**Problem requirements:** Retype all of the listing exactly, passing over any picture you find.

**Dataset excerpt:**
------------------------------------------------------------

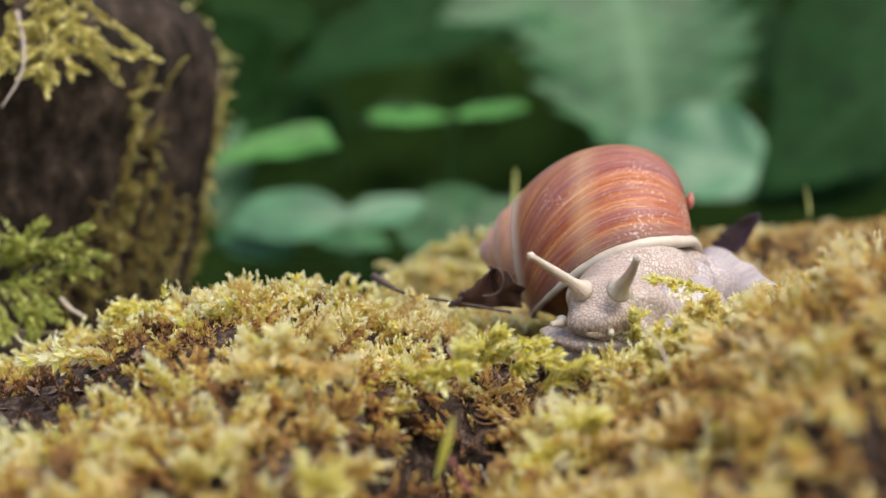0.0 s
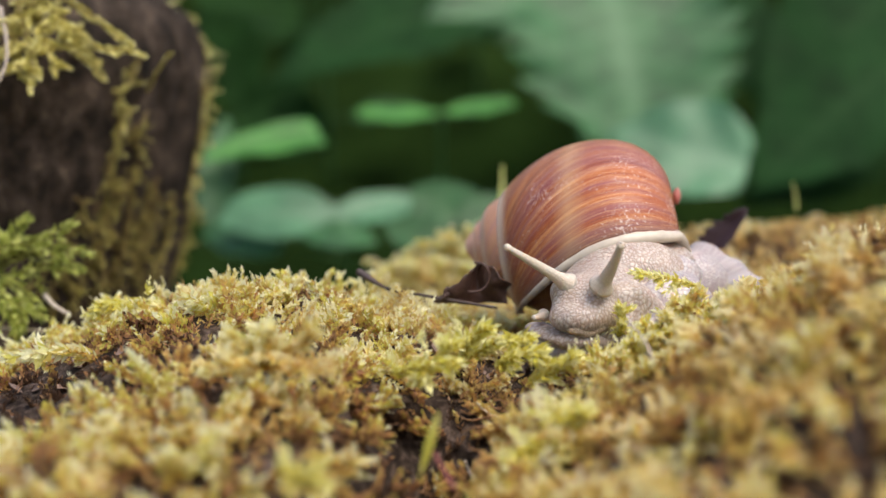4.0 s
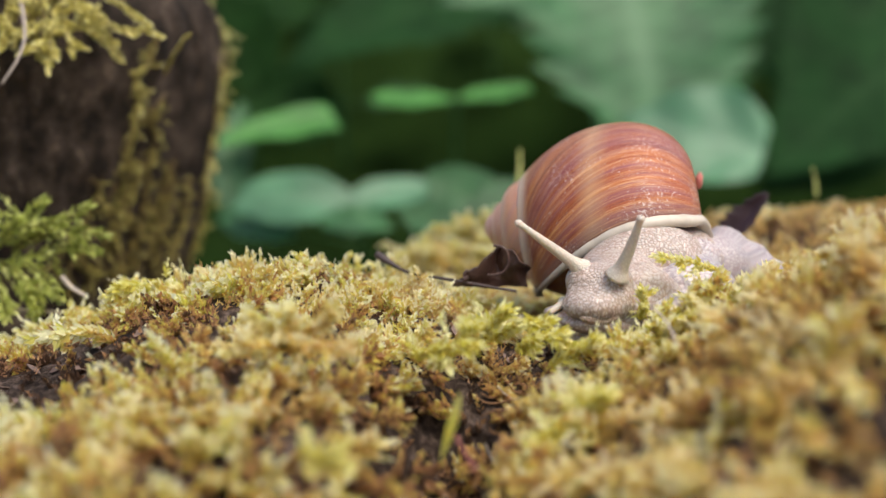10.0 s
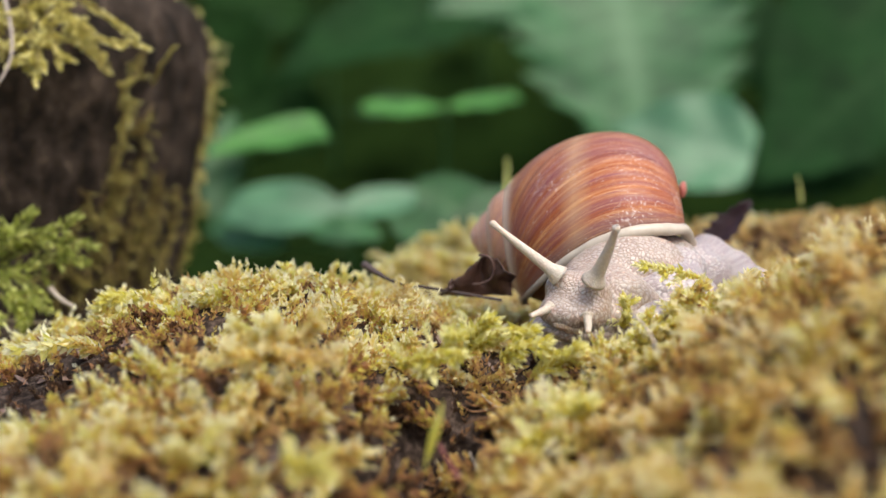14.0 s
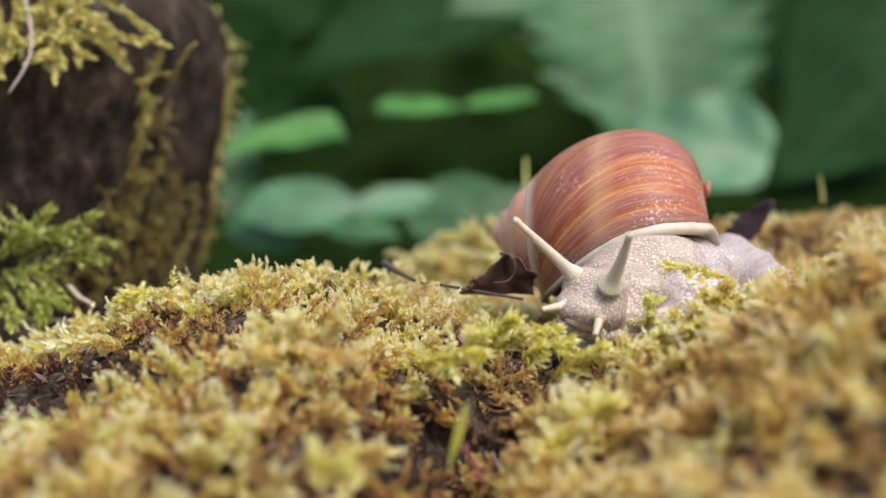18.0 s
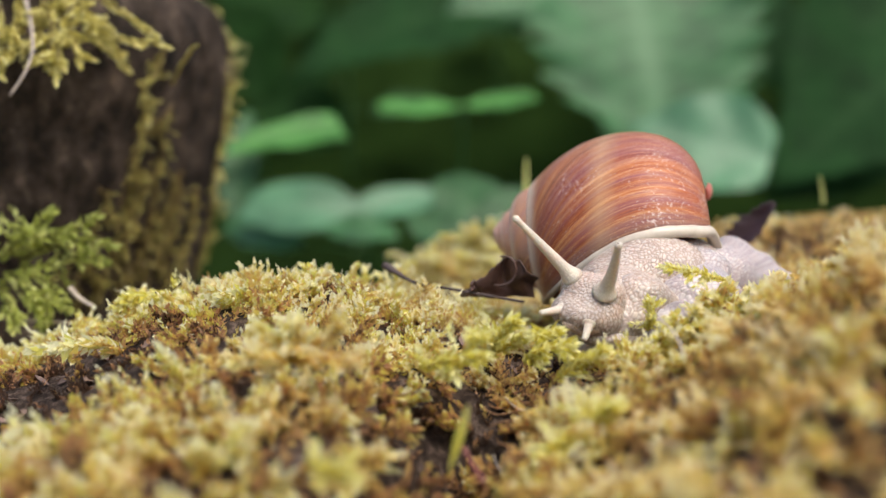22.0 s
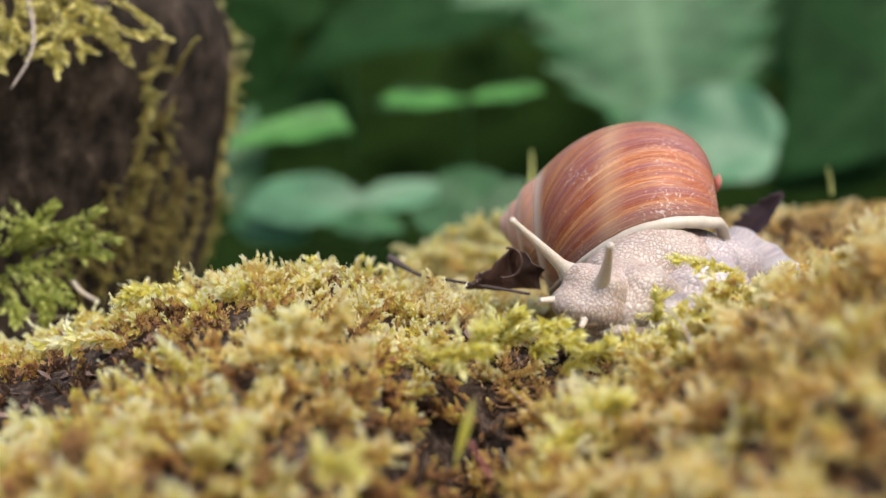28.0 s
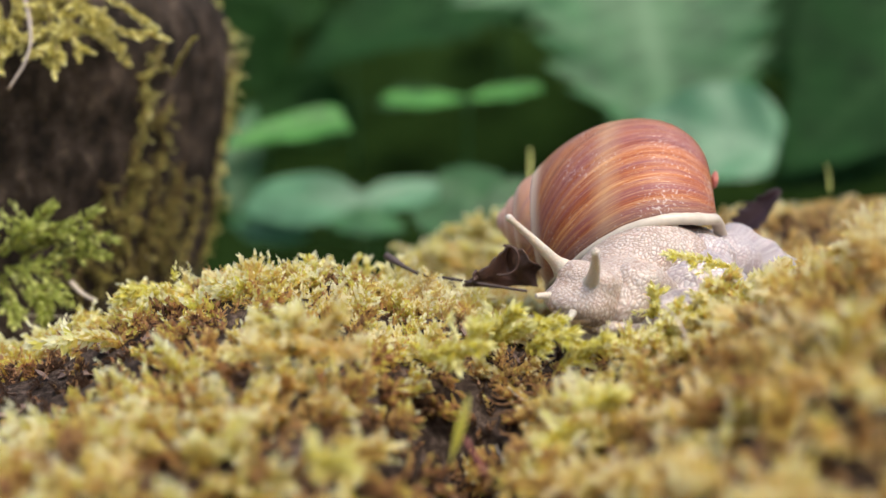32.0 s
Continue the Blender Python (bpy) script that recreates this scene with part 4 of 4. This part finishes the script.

------------------------------------------------------------

**Exercise result:**
0.0 s
4.0 s
10.0 s
14.0 s
18.0 s
22.0 s
28.0 s
32.0 s
Continue the Blender Python (bpy) script that recreates this scene with part 4 of 4. This part finishes the script.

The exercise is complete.